The next time it’s a sunny day (or even better if you are on your holidays in a sunny country) try the following exercise. Close your eyes and with your ‘mind’s eye’ begin to concentrate on your body starting with your feet, and gradually go along your body until you’ve arrived at your head. First feel how the sun penetrates your skin and then visualise how the golden energy radiates along your bones, into your muscles, etcetera. Visualise how this energy warms and stimulates your whole being. When you have covered your whole body, relax and bathe in the sunlight until you feel completely enveloped in a sunshine bubble. Try to store this feeling. At the end of the ‘exercise’ thank the sun for his warmth, energy and light. Get up, walk around feeling the earth under your feet once more, and have a drink and something to eat.
Then, when you feel low on energy, during a long rainy period for example, sit or lie down in the same position, and repeat the whole experience.
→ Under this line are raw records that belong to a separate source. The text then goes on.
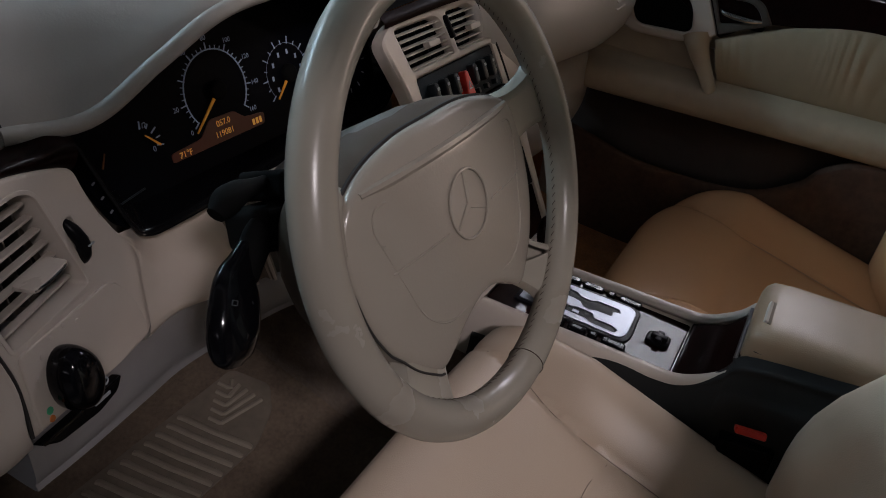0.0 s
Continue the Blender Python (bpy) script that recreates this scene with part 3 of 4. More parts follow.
# vanes coloured dark, as shaded by the slats before them
for k in range(5):
    part("vane", box(V, -0.110 + 0.0180 * k, 0.038, 0.0022, 0.105, -0.044, -0.026, 0.0005, 0.0005), "shroud", vent)
F = V @ Matrix.Translation((-0.064, 0.0265, 0.004)) @ pose(0, 0, 0, -84, 0, 0)
tab = part("vent_tab", box(F, 0, 0.0, 0.043, 0.021, -0.0018, 0.0018, 0.005, 0.0012), "panel", vent, "beige tab of the vent")
part("chrome_edge", tube([F @ Vector(p) for p in ((-0.020, -0.0085, 0.0), (-0.010, -0.0112, 0.0), (0.010, -0.0112, 0.0), (0.020, -0.0085, 0.0))], 0.0012, 8, n=12), "chrome", tab)
wheel = part("dial_wheel", tube([V @ Vector((-0.0135 + 0.0055 * f, 0.045 - 0.045 * f, -0.006 + 0.010 * math.sin(math.pi * f))) for f in (0, 0.1, 0.25, 0.5, 0.75, 0.9, 1)], [0.003, 0.005, 0.006, 0.0062, 0.006, 0.005, 0.003], 10, n=24), "black", dash, "black ribbed dial wheel")
part("index_mark", box(at(V, -0.0085, 0.020, 0.0092), 0, 0, 0.008, 0.0014, 0, 0.0016, 0.0004, 0.0002), "mark", wheel)
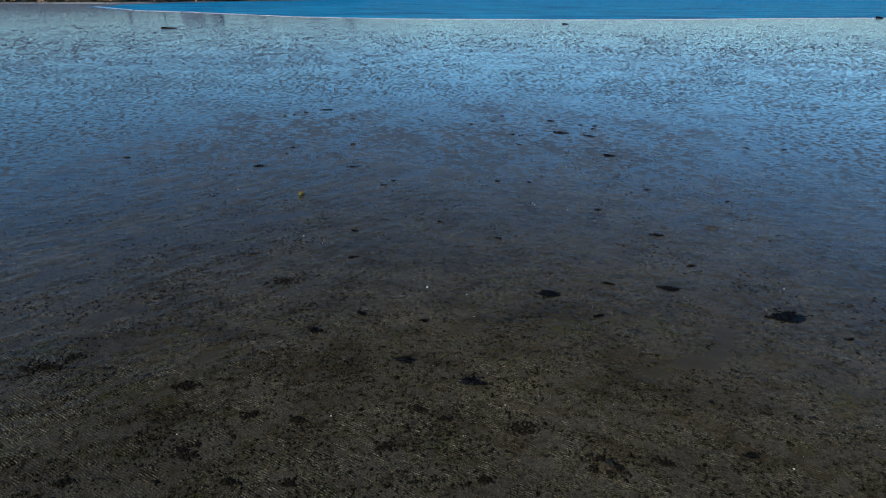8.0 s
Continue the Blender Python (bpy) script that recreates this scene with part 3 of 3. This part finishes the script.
# ---- countless small stuff on the mud ----
def scatter(name, mat, count, seed, size, flat, label, category, spread, power=4.0):
    """Small uneven lumps, joined into one mesh."""
    rng = np.random.default_rng(seed)
    base = np.array([(1, 0, 0), (0, 1, 0), (-1, 0, 0), (0, -1, 0), (0, 0, 1), (0, 0, -1)], float)
    tri = np.array([(0, 1, 4), (1, 2, 4), (2, 3, 4), (3, 0, 4), (1, 0, 5), (2, 1, 5), (3, 2, 5), (0, 3, 5)])
    x, y = spread(rng, count)
    dry = pool_share(x, y) < 0.25
    x, y = x[dry], y[dry]
    s = size[0] + (size[1] - size[0]) * rng.random(len(x)) ** power
    a = rng.normal(-0.3, 0.6, len(x))
    long = rng.uniform(1.0, 2.3, len(x))
    away = np.maximum(np.maximum(np.abs(x) - 9.0, -13.4 - y), y - 7.4)
    z = mud_relief(x, y) * step(-away, -14.0, 0.0) + large_relief(x, y)
    b = base[None] * rng.uniform(0.55, 1.3, (len(x), 6, 1))
    bx, by_ = b[..., 0] * (s * long)[:, None], b[..., 1] * s[:, None]
    v = np.stack([x[:, None] + bx * np.cos(a)[:, None] - by_ * np.sin(a)[:, None],
                  y[:, None] + bx * np.sin(a)[:, None] + by_ * np.cos(a)[:, None],
                  (z + s * flat * 0.35)[:, None] + b[..., 2] * (s * flat)[:, None]], -1)
    f = tri[None] + (np.arange(len(x)) * 6)[:, None, None]
    ob = raw_mesh(name, v.reshape(-1, 3), f.reshape(-1, 3), mat)
    return tagged(ob, label, category, kind="stuff")


def close_by(rng, n):
    """Clustered over the stretch that the flight passes."""
    n = int(n * 1.3)
    x, y = rng.uniform(-12, 12, n * 3), rng.uniform(-13.6, 17, n * 3)
    keep = rng.random(n * 3) < (step(fbm(x, y, 1.3, 41, 5), 0.47, 0.66) * 0.97 + 0.008) * (1 - 0.85 * np.exp(-((x - 4.3) / 2.2) ** 2 - ((y + 10.3) / 1.3) ** 2))
    keep &= rng.random(n * 3) > np.maximum(step(y, -3.0, 8.0), step(np.abs(x), 7.0, 12.0)) * 0.97
    keep &= rng.random(n * 3) > step(y, -9.0, -1.0) * 0.4
    return x[keep][:n], y[keep][:n]


def thinned(rng, x, y):
    """True where litter stays: it thins out unevenly away from the weedy end."""
    return rng.random(len(x)) > np.maximum(step(y + (fbm(x, y, 2.5, 93, 3) - 0.5) * 7, -8.0, 4.0), step(np.abs(x), 5.0, 8.0))


def littered(rng, n):
    """The weedier end of the stretch, thickest where the flight ends."""
    x, y = rng.uniform(-8, 8, n * 5), -13.6 + 20 * rng.random(n * 5) ** 1.4
    drift = fbm(0.75 * x + 0.66 * y, (0.66 * x - 0.75 * y) * 2, 0.8, 47, 4)
    keep = rng.random(n * 5) < step(drift + np.clip(-x, -3, 4) * 0.028 - (y + 13.6) * 0.006, 0.52, 0.70)
    keep &= thinned(rng, x, y)
    return x[keep][:n], y[keep][:n]


def crumbled(rng, n):
    """Drifts of grey-brown crumbs beside the weed litter."""
    x, y = rng.uniform(-8, 5, n * 5), rng.uniform(-13.6, 5, n * 5)
    drift = fbm(0.75 * x + 0.66 * y, (0.66 * x - 0.75 * y) * 2, 0.9, 57, 4)
    keep = rng.random(n * 5) < step(drift + np.clip(-x, -3, 5) * 0.022, 0.50, 0.70)
    keep &= thinned(rng, x, y)
    return x[keep][:n], y[keep][:n]


scatter("mud_crumbs", CRUMB, 24000, 55, (0.003, 0.014), 0.4, "drifts of grey-brown mud crumbs between the ripples", "mud crumbs", crumbled)
scatter("broken_weed", SCRAP, 29000, 54, (0.004, 0.022), 0.5, "thick litter of broken black weed on the mud", "weed scraps", littered)
scatter("weed_scraps", SCRAP, 26000, 51, (0.003, 0.028), 0.35, "scattered black scraps of weed on the mud", "weed scraps", close_by, 3.0)
scatter("mud_casts", CAST, 24000, 52, (0.004, 0.026), 0.5, "small dark worm casts and mud lumps", "mud casts", close_by)
scatter("shell_grit", SHELL, 1400, 56, (0.002, 0.009), 0.5, "tiny pale chips of broken shell strewn on the mud", "shell grit", lambda rng, n: (rng.uniform(-9, 9, n), rng.uniform(-13.6, 12, n)))


def far_lumps(count, seed):
    """Low domes of mud that stand out of the water film, broader and sparser towards the channel."""
    rng = np.random.default_rng(seed)
    d = 4840 / rng.uniform(38, 430, count * 3)
    x, y = d * rng.uniform(-0.95, 0.95, count * 3), d - 11
    clump = fbm(x / d * 20, np.log(d) * 9, 1.0, 43, 4)
    keep = (rng.random(count * 3) < step(clump, 0.26, 0.74) * step(d, 12, 27) + 0.01) & (rng.random(count * 3) > step(d, 55, 105) * 0.85) & (y < shore(x) - 2) & (d < 115)
    x, y, d = x[keep][:count], y[keep][:count], d[keep][:count]
    n, k = len(x), 7
    s = d * 0.0025 * (0.55 + 0.45 * step(d, 14, 30)) * (0.45 + 1.3 * rng.random(n) ** 2)
    a = np.arange(k) * 2 * np.pi / k
    r = rng.uniform(0.55, 1.25, (n, k)) * s[:, None]
    px, py = r * np.cos(a) * 1.25, r * np.sin(a) * 0.8
    lean = rng.normal(-0.2, 0.5, n)[:, None]
    z = np.broadcast_to(large_relief(x, y)[:, None] - 0.006, (n, k))
    ring = np.stack([x[:, None] + px * np.cos(lean) - py * np.sin(lean), y[:, None] + px * np.sin(lean) + py * np.cos(lean), z], -1)
    tall = np.minimum(s * rng.uniform(0.10, 0.34, n), 0.075)
    top = np.stack([x + rng.normal(0, 0.2, n) * s, y + rng.normal(0, 0.2, n) * s, z[:, 0] + tall], -1)
    v = np.concatenate([ring, top[:, None]], 1)
    j = np.arange(k)
    f = np.stack([j, (j + 1) % k, np.full(k, k)], 1)[None] + (np.arange(n) * (k + 1))[:, None, None]
    ob = raw_mesh("mud_lumps", v.reshape(-1, 3), f.reshape(-1, 3), LUMP)
    tagged(ob, "low brown mud lumps standing out of the water film", "mud lumps", kind="stuff")


far_lumps(46000, 53)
Of course now the ‘physical’ sun is not available or visible but your mind’s eye should be able to recall the stored memory quite easily.
For town witches such an exercise can prove invaluable, especially if people around you are draining you of (life) energy. Often we feel that we have to be ‘thick skinned’ to survive in the city and whilst many people believe this to be true it seems a rather defeatist attitude. Male energy in the form of a ‘sunshine bubble’ can also protect us from negative vibrations. It can provide us with an invisible armour which can help us to overcome such a hard and cold environment.